Enhancing Self-Correction in Large Language Models through Multi-Perspective Reflection
This addresses the challenge of unreliable reasoning in LLMs for users in sensitive applications, but it is incremental as it builds on existing reflection methods.
The paper tackled the problem of improving self-correction in large language models for complex tasks by proposing a multi-perspective reflection method, resulting in significant performance gains over traditional approaches in logical consistency and error correction across domains like ethical decision-making.

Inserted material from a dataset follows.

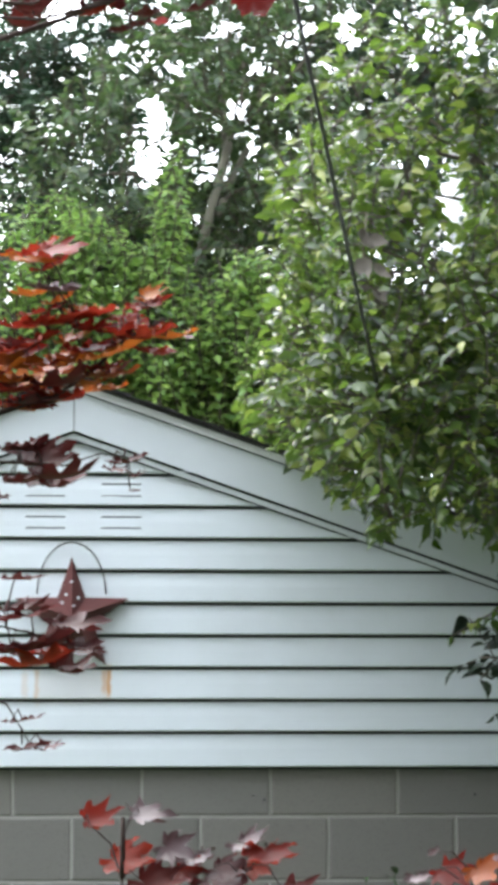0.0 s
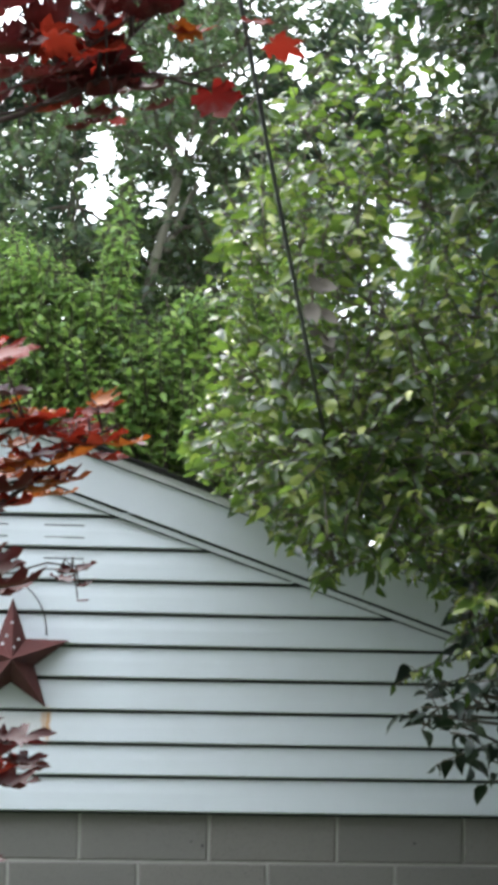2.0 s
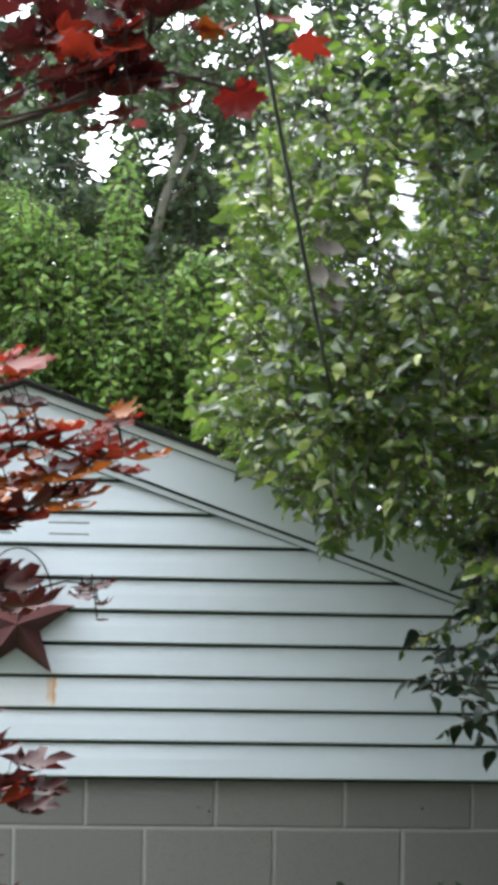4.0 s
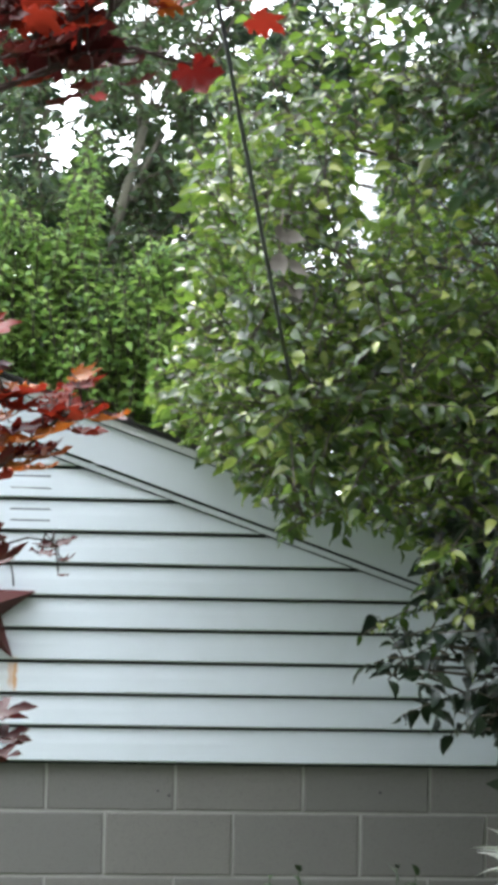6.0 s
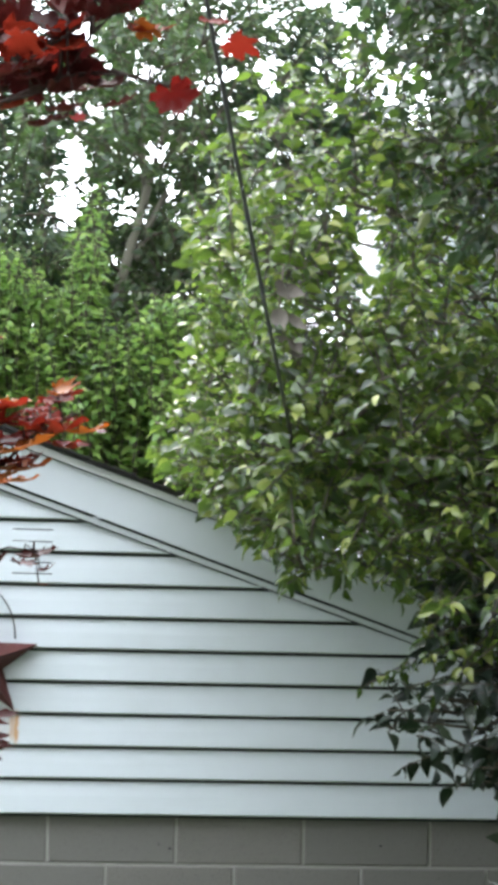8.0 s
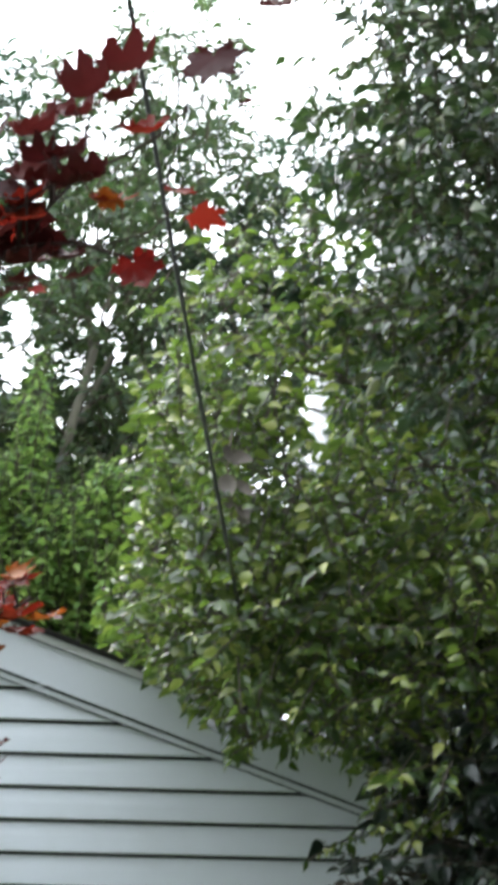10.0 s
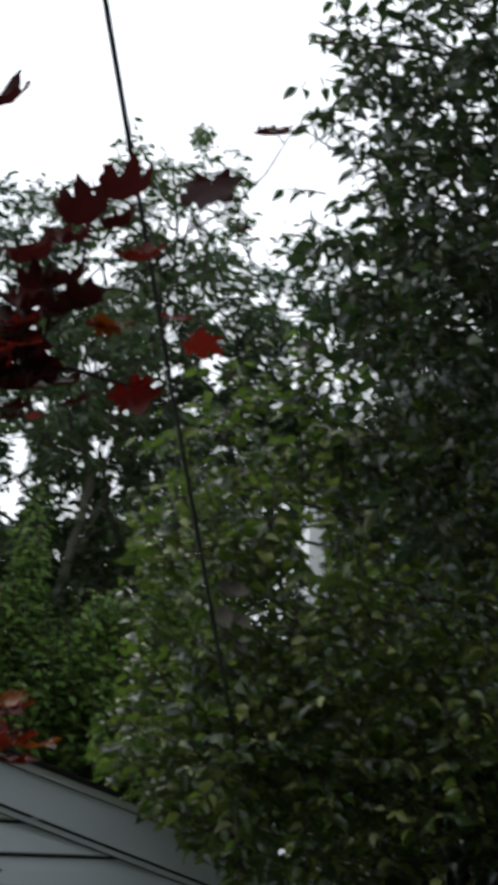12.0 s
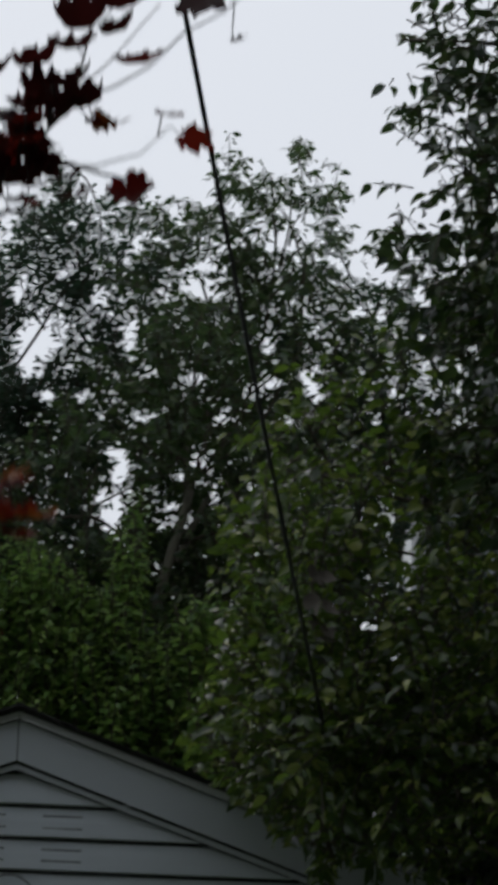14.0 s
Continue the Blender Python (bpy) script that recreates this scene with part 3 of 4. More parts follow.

While Chain-of-Thought (CoT) prompting advances LLM reasoning, challenges persist in consistency, accuracy, and self-correction, especially for complex or ethically sensitive tasks. Existing single-dimensional reflection methods offer insufficient improvements. We propose MyGO Poly-Reflective Chain-of-Thought (PR-CoT), a novel methodology employing structured multi-perspective reflection. After initial CoT, PR-CoT guides the LLM to self-assess its reasoning across multiple predefined angles: logical consistency, information completeness, biases/ethics, and alternative solutions. Implemented purely via prompt engineering, this process refines the initial CoT into a more robust and accurate final answer without model retraining. Experiments across arithmetic, commonsense, ethical decision-making, and logical puzzles, using GPT-three point five and GPT-four models, demonstrate PR-CoT's superior performance. It significantly outperforms traditional CoT and existing reflection methods in logical consistency and error correction, with notable gains in nuanced domains like ethical decision-making. Ablation studies, human evaluations, and qualitative analyses further validate the contribution of each reflection perspective and the overall efficacy of our poly-reflective paradigm in fostering more reliable LLM reasoning.